Amenizando o problema
Quando os uivos exprimem tédio, o problema pode ser resolvido envolvendo o cachorro em mais atividades, deixando-o menos tempo sozinho. Quando a família precisa sair de casa, sempre é possível encontrar uma brincadeira.
Algumas estratégias interessantes são: deixar uma bola com ração para ele tentar abrir, uma roupa com o cheiro do humano predileto, uma gravação de sons que ele gosta de ouvir – com horário certo para começar e terminar; alguns minutos são suficientes.
Os uivos também podem surgir nos momentos de “reivindicação”. Os cachorros querem passear – ou querem ficar mais tempo na rua – e uivam para comunicar a insatisfação com as caminhadas curtas ou a indisponibilidade dos tutores.
Mas este problema igualmente é facilmente resolvido.

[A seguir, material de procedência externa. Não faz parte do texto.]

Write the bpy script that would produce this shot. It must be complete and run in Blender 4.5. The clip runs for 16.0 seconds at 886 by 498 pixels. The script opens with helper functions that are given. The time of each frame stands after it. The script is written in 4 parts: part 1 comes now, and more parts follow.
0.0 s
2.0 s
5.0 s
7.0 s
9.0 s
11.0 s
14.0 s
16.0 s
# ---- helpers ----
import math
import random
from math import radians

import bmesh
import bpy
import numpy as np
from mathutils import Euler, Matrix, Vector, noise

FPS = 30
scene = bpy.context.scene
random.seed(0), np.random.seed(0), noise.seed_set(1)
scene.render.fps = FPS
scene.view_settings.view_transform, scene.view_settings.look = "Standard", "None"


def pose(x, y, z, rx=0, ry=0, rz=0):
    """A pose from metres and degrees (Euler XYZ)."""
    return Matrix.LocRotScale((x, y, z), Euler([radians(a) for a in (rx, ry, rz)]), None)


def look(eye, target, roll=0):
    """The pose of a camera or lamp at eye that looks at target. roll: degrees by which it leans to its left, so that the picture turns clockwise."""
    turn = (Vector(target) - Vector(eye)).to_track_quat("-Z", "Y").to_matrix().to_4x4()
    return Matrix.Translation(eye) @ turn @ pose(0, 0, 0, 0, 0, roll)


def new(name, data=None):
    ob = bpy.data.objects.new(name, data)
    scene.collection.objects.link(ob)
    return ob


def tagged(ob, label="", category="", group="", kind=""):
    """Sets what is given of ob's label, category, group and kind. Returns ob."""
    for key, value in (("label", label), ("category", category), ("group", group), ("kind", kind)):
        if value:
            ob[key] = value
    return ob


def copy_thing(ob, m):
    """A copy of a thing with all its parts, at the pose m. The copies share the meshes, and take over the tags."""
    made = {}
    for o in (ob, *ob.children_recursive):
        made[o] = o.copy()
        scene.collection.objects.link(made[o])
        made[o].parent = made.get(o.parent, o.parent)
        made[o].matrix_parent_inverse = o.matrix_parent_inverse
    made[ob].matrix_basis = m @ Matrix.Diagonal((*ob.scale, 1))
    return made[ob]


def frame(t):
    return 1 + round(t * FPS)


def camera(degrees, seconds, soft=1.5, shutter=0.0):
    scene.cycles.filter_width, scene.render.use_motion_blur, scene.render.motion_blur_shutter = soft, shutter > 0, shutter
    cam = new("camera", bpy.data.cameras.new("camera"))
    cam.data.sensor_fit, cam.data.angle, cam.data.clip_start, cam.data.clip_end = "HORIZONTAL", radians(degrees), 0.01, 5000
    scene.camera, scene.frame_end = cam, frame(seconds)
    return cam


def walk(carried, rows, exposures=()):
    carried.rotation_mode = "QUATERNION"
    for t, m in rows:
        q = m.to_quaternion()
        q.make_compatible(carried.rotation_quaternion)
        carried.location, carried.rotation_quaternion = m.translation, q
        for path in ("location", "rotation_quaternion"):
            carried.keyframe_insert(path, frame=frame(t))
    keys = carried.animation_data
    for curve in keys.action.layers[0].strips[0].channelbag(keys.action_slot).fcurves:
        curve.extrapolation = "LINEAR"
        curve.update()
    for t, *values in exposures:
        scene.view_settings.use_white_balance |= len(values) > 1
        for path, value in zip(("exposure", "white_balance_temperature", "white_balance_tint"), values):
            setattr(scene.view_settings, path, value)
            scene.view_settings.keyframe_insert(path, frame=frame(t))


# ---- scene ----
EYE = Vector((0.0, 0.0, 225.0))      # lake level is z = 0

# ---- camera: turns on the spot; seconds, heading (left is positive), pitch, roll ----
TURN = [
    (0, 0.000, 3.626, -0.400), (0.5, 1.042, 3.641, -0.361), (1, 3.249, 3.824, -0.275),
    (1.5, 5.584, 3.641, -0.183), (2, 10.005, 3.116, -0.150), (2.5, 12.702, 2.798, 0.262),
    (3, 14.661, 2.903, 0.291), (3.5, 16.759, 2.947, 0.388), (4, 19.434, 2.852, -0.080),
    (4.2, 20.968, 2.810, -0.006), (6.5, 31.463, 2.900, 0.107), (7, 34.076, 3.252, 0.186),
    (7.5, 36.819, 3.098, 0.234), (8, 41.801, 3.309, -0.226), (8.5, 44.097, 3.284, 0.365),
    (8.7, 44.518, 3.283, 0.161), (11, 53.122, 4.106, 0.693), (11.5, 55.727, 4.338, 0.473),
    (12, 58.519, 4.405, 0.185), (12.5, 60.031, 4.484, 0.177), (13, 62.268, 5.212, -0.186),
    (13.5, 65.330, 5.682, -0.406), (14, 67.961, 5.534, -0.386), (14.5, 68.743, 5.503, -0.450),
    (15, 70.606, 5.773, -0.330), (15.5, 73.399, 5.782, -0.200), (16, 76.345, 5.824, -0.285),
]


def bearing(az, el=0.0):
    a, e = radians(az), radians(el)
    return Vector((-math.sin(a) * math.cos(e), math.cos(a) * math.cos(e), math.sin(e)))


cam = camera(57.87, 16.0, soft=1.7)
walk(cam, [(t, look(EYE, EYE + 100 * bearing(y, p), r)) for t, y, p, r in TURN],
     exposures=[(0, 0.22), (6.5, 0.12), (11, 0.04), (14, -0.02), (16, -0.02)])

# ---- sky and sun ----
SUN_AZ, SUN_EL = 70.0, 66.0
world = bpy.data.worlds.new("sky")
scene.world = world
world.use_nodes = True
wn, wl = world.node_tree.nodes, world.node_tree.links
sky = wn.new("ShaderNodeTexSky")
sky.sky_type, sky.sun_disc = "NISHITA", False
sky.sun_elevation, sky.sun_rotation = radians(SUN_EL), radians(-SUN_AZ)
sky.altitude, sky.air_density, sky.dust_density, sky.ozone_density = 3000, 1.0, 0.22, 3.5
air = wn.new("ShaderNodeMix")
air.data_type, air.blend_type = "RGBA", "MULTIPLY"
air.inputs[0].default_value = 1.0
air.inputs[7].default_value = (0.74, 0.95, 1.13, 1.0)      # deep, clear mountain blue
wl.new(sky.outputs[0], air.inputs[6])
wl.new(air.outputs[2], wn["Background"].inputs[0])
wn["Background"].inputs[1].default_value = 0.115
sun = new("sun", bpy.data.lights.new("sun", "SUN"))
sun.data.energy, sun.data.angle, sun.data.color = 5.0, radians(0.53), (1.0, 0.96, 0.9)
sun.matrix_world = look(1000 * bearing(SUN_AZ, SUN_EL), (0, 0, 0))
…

Cachorros gostam de desafios e novidades. Basta levá-los para explorarem novos canteiros de uma praça, para escalarem uma ladeira íngreme, para conhecerem uma rua diferente do bairro. Mas, lembre-se: os uivos são uma forma de expressão e não devem ser totalmente tolhidos.
Se o barulho está incomodando os vizinhos ou prejudicando o sono da família (os cães têm preferência por latir à noite e de madrugada), é possível usar alguns recursos de adestramento para eliminar ou amenizar o problema.

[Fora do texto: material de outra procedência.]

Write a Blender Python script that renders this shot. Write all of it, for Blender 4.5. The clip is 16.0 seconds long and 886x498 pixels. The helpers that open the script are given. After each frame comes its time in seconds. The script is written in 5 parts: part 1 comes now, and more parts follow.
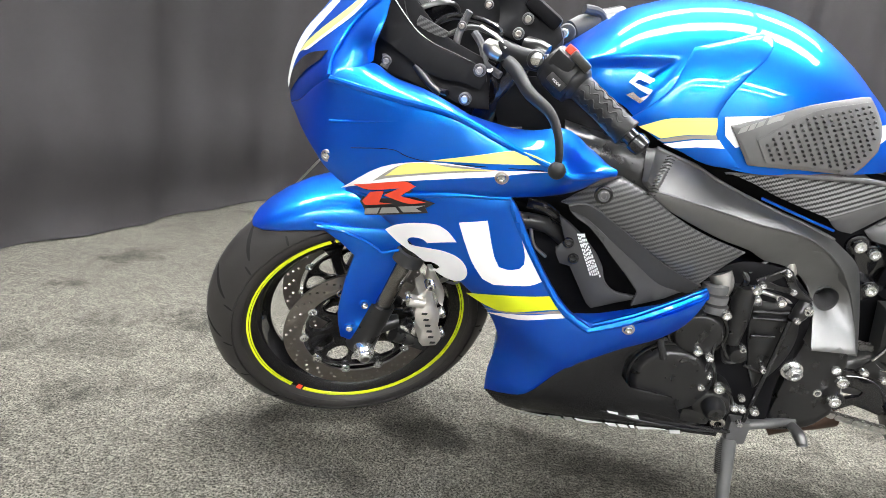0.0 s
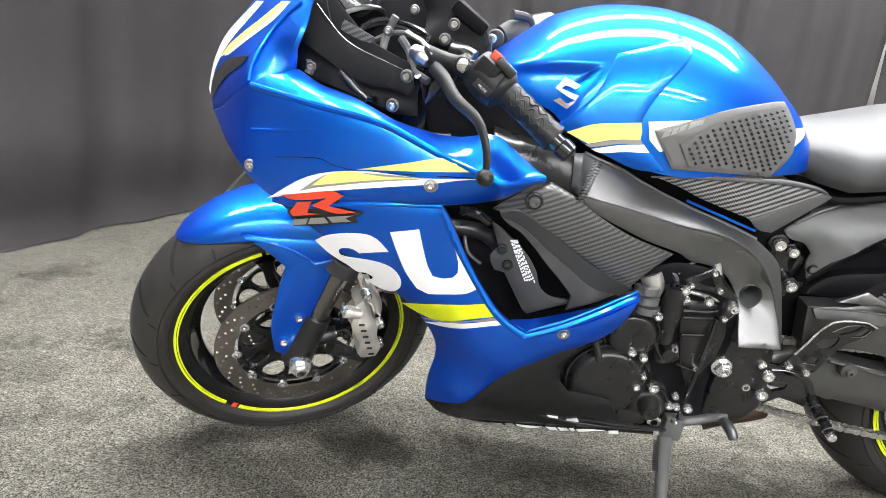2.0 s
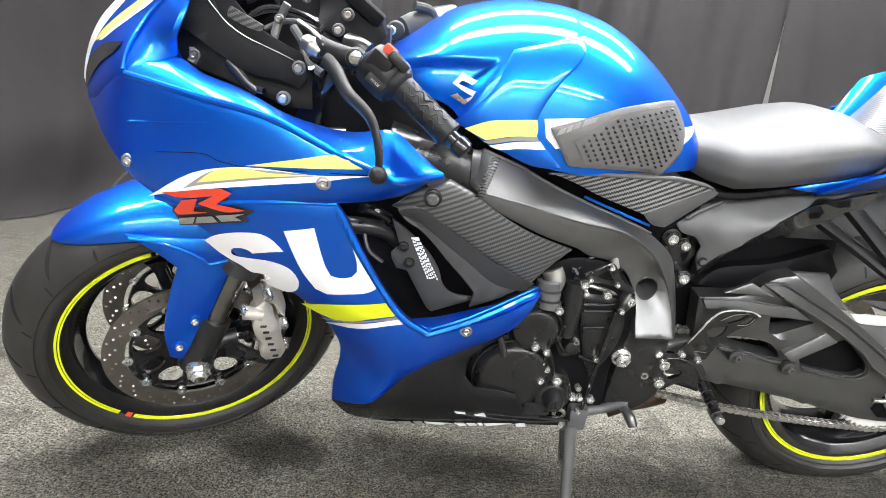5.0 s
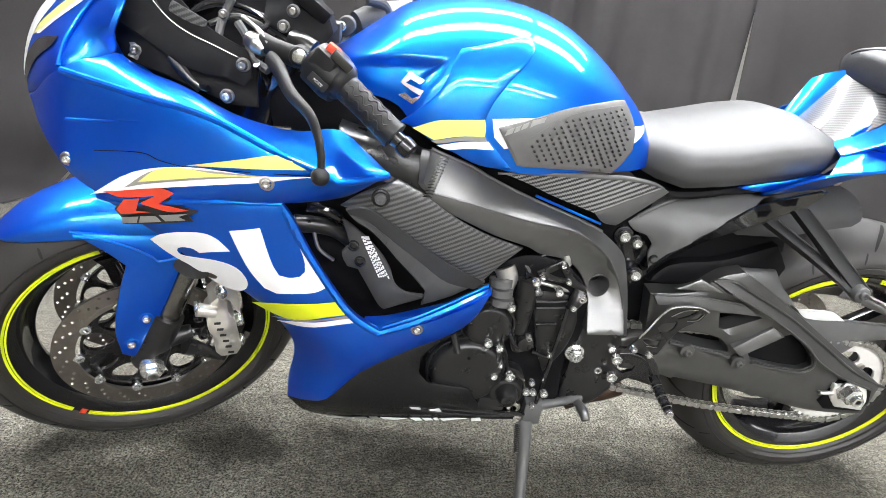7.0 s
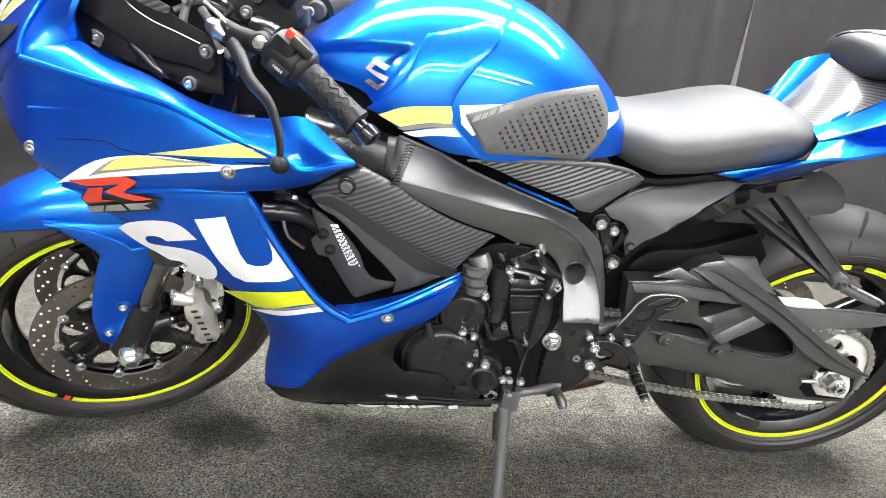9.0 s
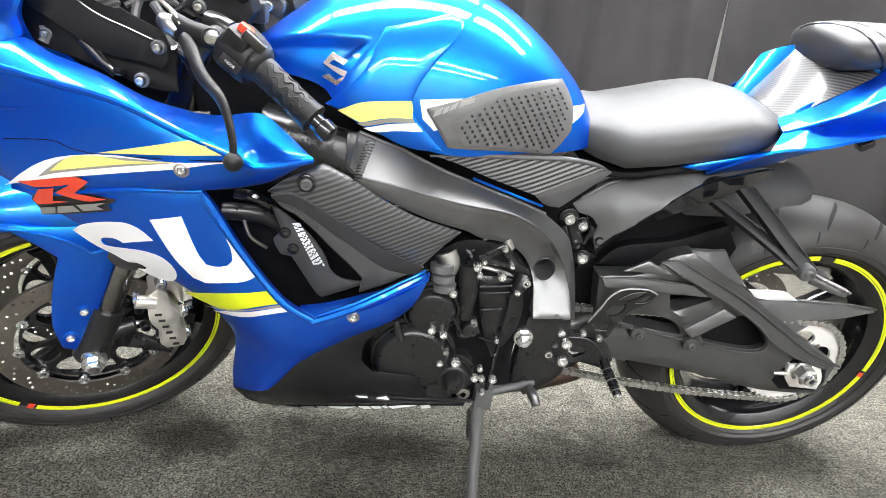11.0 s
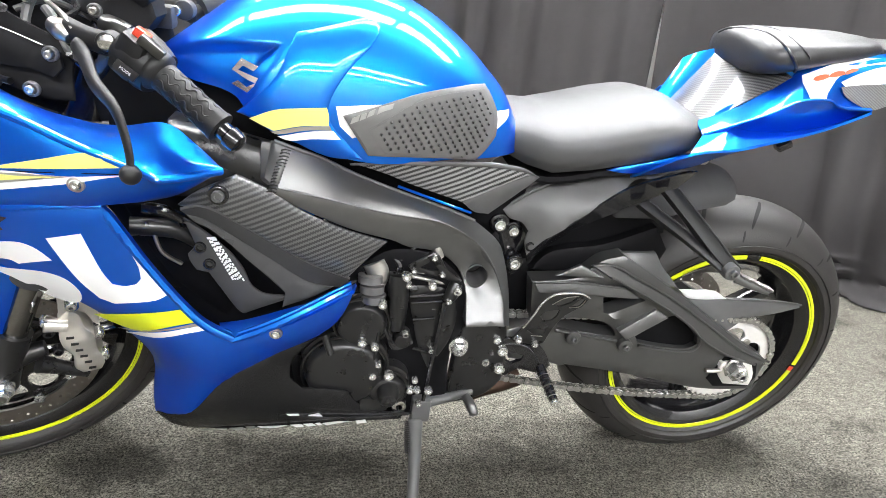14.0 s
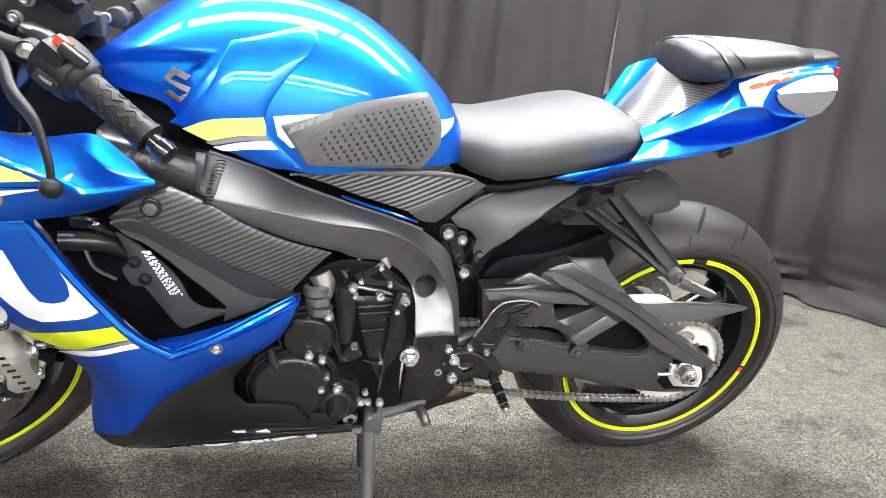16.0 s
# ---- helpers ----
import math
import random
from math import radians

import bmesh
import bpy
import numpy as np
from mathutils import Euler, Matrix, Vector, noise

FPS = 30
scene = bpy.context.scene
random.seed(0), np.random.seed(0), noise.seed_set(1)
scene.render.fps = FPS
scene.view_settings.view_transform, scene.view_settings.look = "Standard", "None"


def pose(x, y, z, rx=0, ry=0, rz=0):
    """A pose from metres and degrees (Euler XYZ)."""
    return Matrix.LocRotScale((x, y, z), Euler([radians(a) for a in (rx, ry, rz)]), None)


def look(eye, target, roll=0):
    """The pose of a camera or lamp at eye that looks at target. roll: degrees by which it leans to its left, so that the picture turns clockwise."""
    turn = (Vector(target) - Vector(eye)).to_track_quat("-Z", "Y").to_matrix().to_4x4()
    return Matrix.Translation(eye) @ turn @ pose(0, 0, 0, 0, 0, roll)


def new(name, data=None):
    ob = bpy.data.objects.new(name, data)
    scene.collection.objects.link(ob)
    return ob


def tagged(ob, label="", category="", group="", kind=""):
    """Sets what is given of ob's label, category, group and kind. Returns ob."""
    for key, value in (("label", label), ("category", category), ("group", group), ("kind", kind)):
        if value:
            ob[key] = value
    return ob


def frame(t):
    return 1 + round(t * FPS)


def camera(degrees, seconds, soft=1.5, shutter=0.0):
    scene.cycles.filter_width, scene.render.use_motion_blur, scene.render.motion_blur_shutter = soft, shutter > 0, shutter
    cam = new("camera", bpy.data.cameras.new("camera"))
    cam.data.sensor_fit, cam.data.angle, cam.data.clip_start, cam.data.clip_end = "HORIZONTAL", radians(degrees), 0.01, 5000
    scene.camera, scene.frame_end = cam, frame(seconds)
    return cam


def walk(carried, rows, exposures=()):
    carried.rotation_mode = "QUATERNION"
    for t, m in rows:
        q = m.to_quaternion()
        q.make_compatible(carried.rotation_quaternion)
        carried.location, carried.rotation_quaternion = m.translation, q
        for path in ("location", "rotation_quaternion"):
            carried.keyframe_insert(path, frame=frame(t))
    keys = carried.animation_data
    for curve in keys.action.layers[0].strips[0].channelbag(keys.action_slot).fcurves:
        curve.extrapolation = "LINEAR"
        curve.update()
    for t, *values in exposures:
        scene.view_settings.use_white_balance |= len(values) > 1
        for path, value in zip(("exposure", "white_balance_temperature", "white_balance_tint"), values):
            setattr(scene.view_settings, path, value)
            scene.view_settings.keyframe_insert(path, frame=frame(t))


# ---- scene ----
cam = camera(75.0, 16.0, 0.7)
PATH = [
    (0, (0.2880, -0.9994, 0.7565), (0.0211, 0.8314, 0.2438), 5.30),
    (0.5, (0.2909, -0.9946, 0.7584), (0.0653, 0.8438, 0.2515), 5.20),
    (1, (0.2976, -0.9859, 0.7594), (0.1229, 0.8592, 0.2573), 5.10),
    (1.5, (0.3043, -0.9802, 0.7613), (0.1690, 0.8698, 0.2650), 5.00),
    (2, (0.3120, -0.9773, 0.7622), (0.2054, 0.8765, 0.2755), 5.00),
    (2.5, (0.3187, -0.9744, 0.7651), (0.2410, 0.8813, 0.2803), 5.10),
    (3, (0.3254, -0.9686, 0.7690), (0.2928, 0.8880, 0.2803), 5.10),
    (3.5, (0.3370, -0.9629, 0.7709), (0.3466, 0.8918, 0.2746), 5.30),
    (4, (0.3456, -0.9590, 0.7718), (0.3955, 0.8938, 0.2736), 5.40),
    (6.5, (0.3859, -0.9533, 0.7891), (0.5674, 0.8870, 0.2717), 6.90),
    (7, (0.4022, -0.9523, 0.7987), (0.5885, 0.8813, 0.2592), 6.70),
    (7.5, (0.4157, -0.9504, 0.8006), (0.6077, 0.8746, 0.2352), 6.50),
    (8, (0.4339, -0.9533, 0.8054), (0.6106, 0.8707, 0.2323), 6.80),
    (8.5, (0.4464, -0.9514, 0.8064), (0.6154, 0.8707, 0.2237), 6.40),
    (9, (0.4589, -0.9504, 0.8045), (0.6230, 0.8717, 0.2218), 6.40),
    (11.5, (0.5021, -0.9398, 0.7997), (0.7248, 0.8794, 0.2256), 5.70),
    (12, (0.5107, -0.9370, 0.7997), (0.7555, 0.8803, 0.2323), 5.70),
    (12.5, (0.5194, -0.9341, 0.7997), (0.7862, 0.8803, 0.2333), 5.80),
    (13, (0.5261, -0.9322, 0.8016), (0.8102, 0.8822, 0.2410), 5.40),
    (13.5, (0.5347, -0.9302, 0.8026), (0.8381, 0.8832, 0.2486), 5.30),
    (14, (0.5453, -0.9264, 0.8035), (0.8813, 0.8832, 0.2554), 5.40),
    (14.5, (0.5549, -0.9264, 0.8045), (0.9130, 0.8803, 0.2621), 5.40),
    (15, (0.5635, -0.9264, 0.8064), (0.9418, 0.8784, 0.2726), 5.20),
    (15.5, (0.5712, -0.9254, 0.8074), (0.9782, 0.8755, 0.2822), 5.10),
    (16, (0.5818, -0.9254, 0.8083), (1.0147, 0.8726, 0.2918), 5.30),
]
walk(cam, [(t, look(eye, target, roll)) for t, eye, target, roll in PATH], [(0.0, 0.5), (16.0, 0.5)])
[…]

Uma boa estratégia é associar o uivo a situações desagradáveis. Entre os filhotes, as brincadeiras podem ser suspensas assim que os uivos começarem e, da mesma forma que eles ganham petiscos quando fazem alguma coisa certa, podem deixar de ganhá-los se ficarem uivando durante intermináveis minutos seguidos.
Para cães maiores (já adultos), é interessante usar um apito para cachorro, que emite frequências incômodas para os pets, mas são inaudíveis para os ouvidos humanos. Todas as vezes em que eles começarem a uivar, basta apitar. Em pouco tempo, eles associarão o barulho insuportável aos uivos e abandonarão o hábito.

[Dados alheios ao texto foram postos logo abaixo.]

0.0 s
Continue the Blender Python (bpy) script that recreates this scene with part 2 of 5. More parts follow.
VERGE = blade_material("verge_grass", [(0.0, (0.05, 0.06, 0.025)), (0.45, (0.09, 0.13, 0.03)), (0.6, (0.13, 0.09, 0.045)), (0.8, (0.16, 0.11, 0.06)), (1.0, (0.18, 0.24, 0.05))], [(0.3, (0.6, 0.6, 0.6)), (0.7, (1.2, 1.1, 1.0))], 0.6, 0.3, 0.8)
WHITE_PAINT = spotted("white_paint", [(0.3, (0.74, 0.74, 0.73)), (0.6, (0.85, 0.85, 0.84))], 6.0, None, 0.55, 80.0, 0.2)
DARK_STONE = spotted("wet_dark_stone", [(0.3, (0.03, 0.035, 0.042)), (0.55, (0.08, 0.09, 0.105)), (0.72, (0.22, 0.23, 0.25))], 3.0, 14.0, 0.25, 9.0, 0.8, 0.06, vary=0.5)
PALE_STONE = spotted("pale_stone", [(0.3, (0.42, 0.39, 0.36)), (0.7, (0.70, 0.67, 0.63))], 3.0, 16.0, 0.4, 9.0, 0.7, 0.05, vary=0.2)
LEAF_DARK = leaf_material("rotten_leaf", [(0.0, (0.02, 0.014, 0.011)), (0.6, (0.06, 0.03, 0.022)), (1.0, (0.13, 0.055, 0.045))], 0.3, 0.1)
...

Existem no mercado algumas coleiras que pretensamente inibem latidos e uivos, mas elas não são recomendáveis. Em primeiro lugar, porque os uivos, latidos e rosnadas são as “falas” dos cães e não devem ser reprimidas.
Também não são recomendáveis as cirurgias para seccionar as cordas vocais. Os tutores precisam entender que os cachorros latem, uivam e rosnam. Tudo isso faz parte da identidade deles. Imaginar que eles possam se tornar silenciosos é uma expectativa irreal.
Outro motivo importante é que alguns destes produtos emitem descargas elétricas de baixa voltagem. Apesar do linguajar técnico, o que estas coleiras fazem é dar pequenos choques leves nos pets quando eles fazem alguma coisa considerada errada. Ninguém merece levar choques elétricos. Principalmente, ninguém aprende nada com isso, só fica com medo daquilo que provoca dor.